Okay, so I'm not totally chaotic. I still plan a little.
            I’m not completely lawless though, when undergoing large projects I will sketch very rough outlines but these usually consist of one or two sentences. My notes on my iPhone are about as packed as can be with one or two word descriptions of things I’ve observed. I do this so when I read these things later, I have an excuse to break away and reinterpret my own thoughts. I can break this back down to process being different for everyone. Due to growing up in a family that deeply infused micromanaging smaller situations for the better of the bigger picture, I’ve developed a sense for how the smallest ripples can foretell a tsunami. I think in these terms on the fly, and it’s very easy for me to establish elements in my work.
            One of the most prolific poets of recent memory, Charles Bukowksi, was also questionably organized. According to his almost four hours of interview footage in The Bukowski Tapes he did not identify as a worker because he didn't want people to assume he was doing another 9-5 to job. He considered the process much more chaotic than that, and many people called him a bum. He also famously said during the tapes that he wrote as the words came because he wanted to "write down the words the way they were supposed to be". This is a pretty important lesson. This isn't to say that organization is by any means the devil, but  in my, and Bukowski's experience, it can ultimately stifle the initial message.

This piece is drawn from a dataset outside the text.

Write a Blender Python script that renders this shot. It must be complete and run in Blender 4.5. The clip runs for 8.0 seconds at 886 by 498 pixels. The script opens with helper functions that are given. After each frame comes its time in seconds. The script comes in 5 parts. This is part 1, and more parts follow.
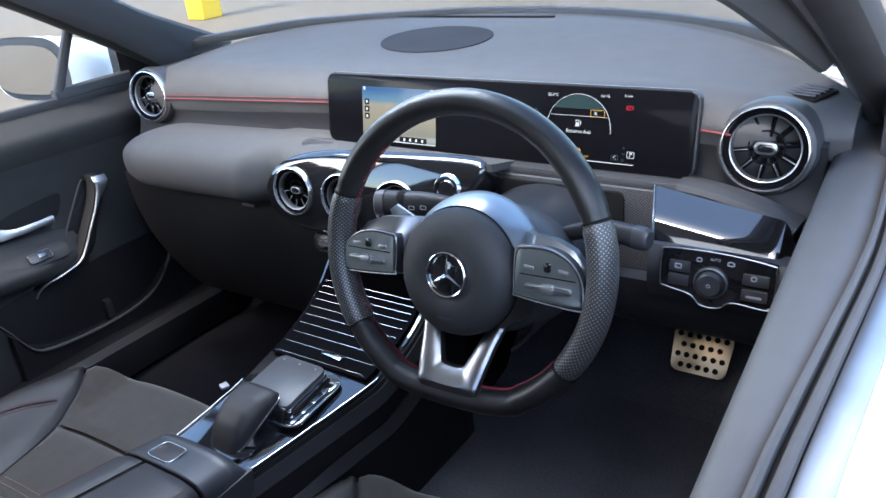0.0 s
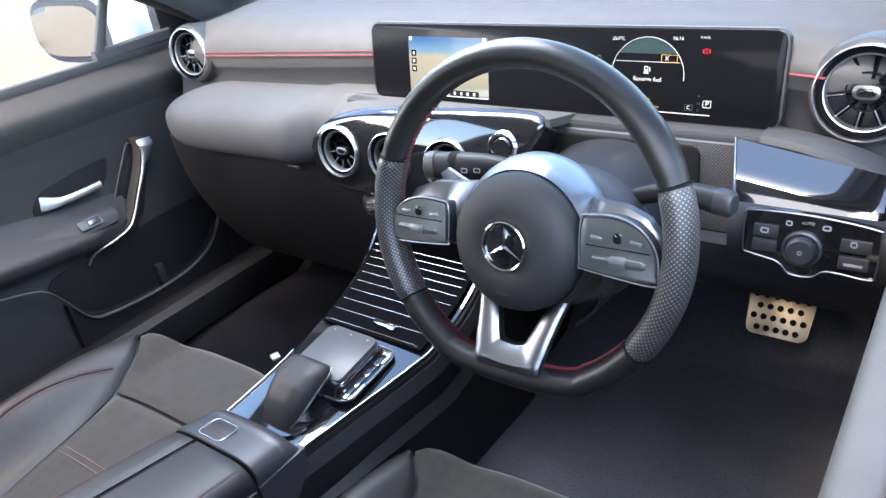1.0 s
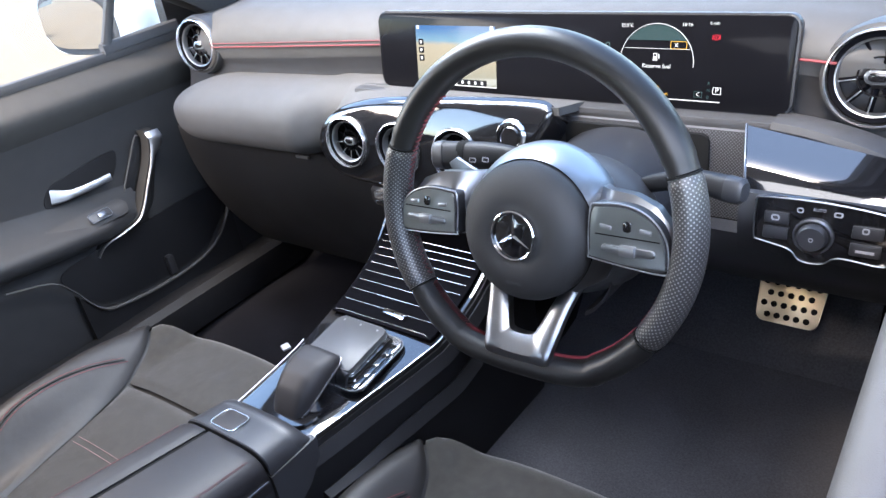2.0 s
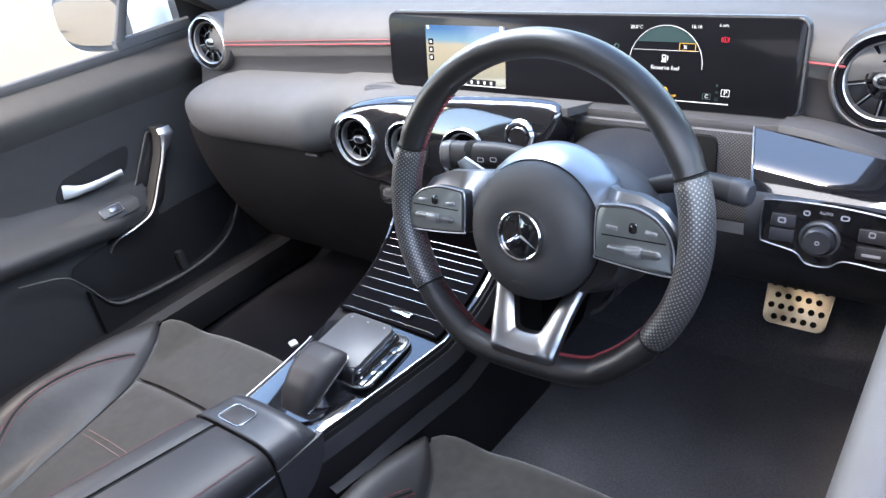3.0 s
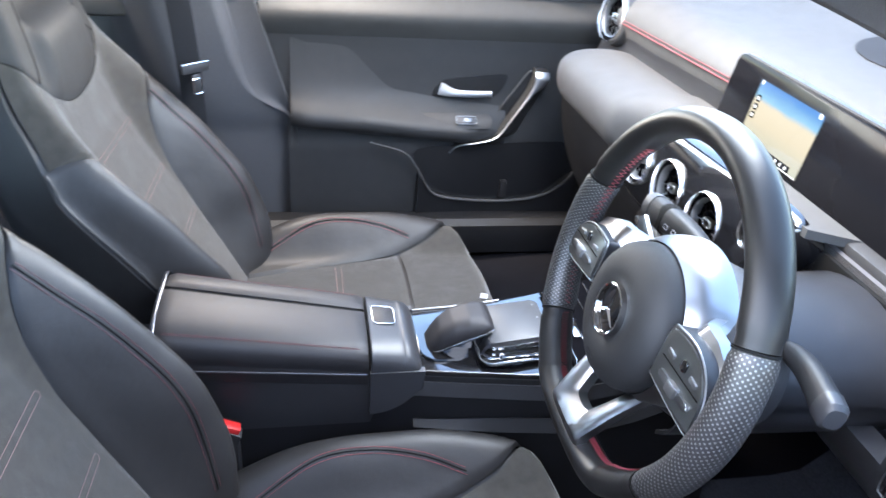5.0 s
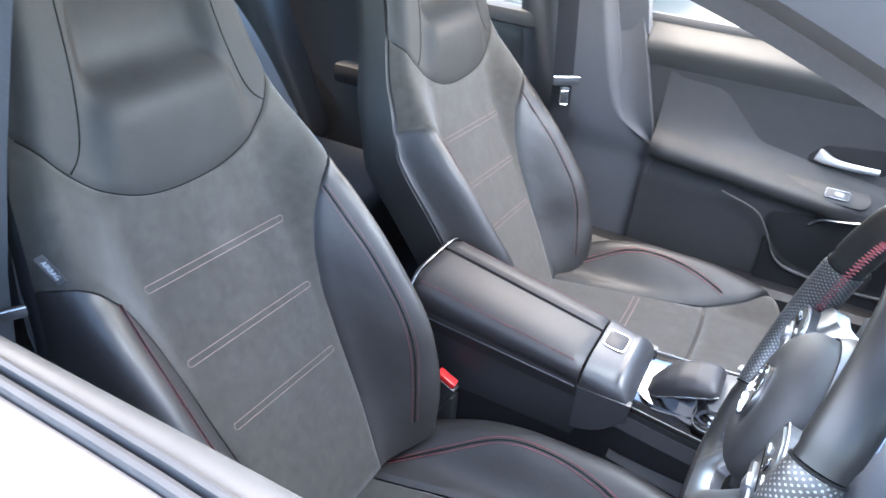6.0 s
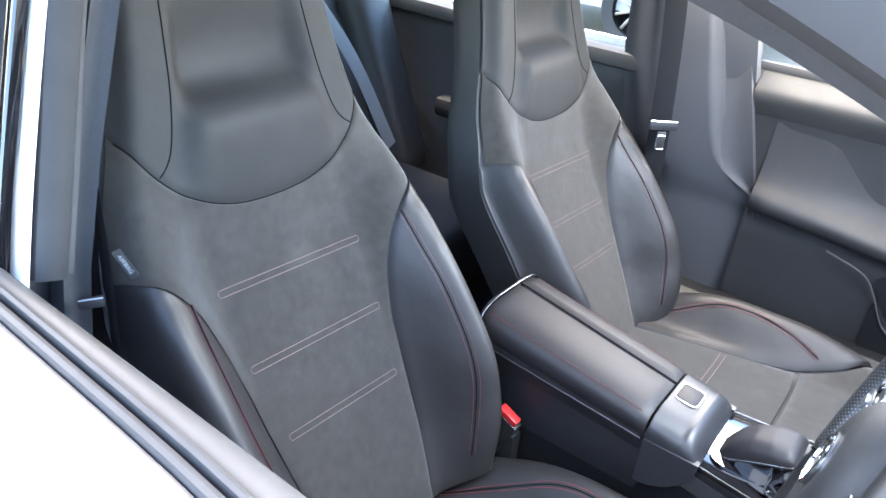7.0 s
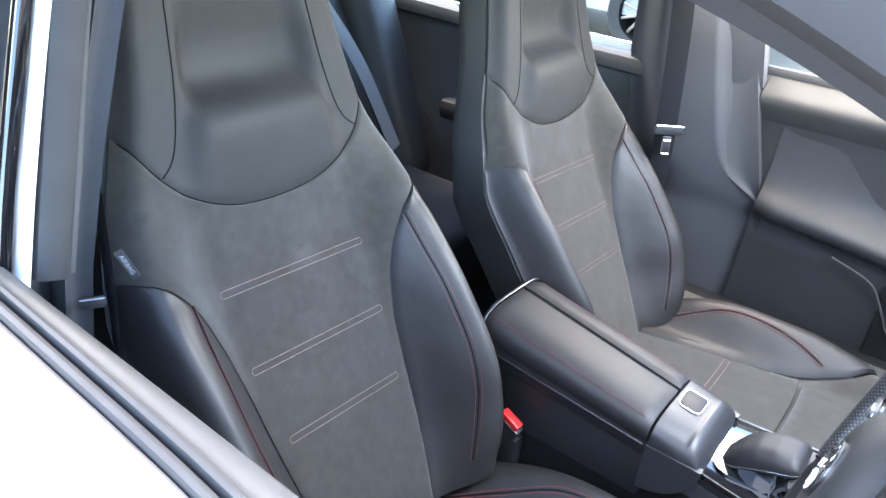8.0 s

            What all of this really goes to show you is that if you feel like you can’t be a writer because you don’t hyper-organize your life, or you feel like your process is just too unkempt comparable to others, I’d suggest you just shut up and write. Plot it, pants it, outline it, or don’t. While it’s good to analyze and accept what kind of writer you are, these terms don’t really matter. It’s just as good as anyone else, because there is no wrong way to plan. To try and subvert that is stifling your voice. Embrace the chaos, let it come out in your work, and keep writing.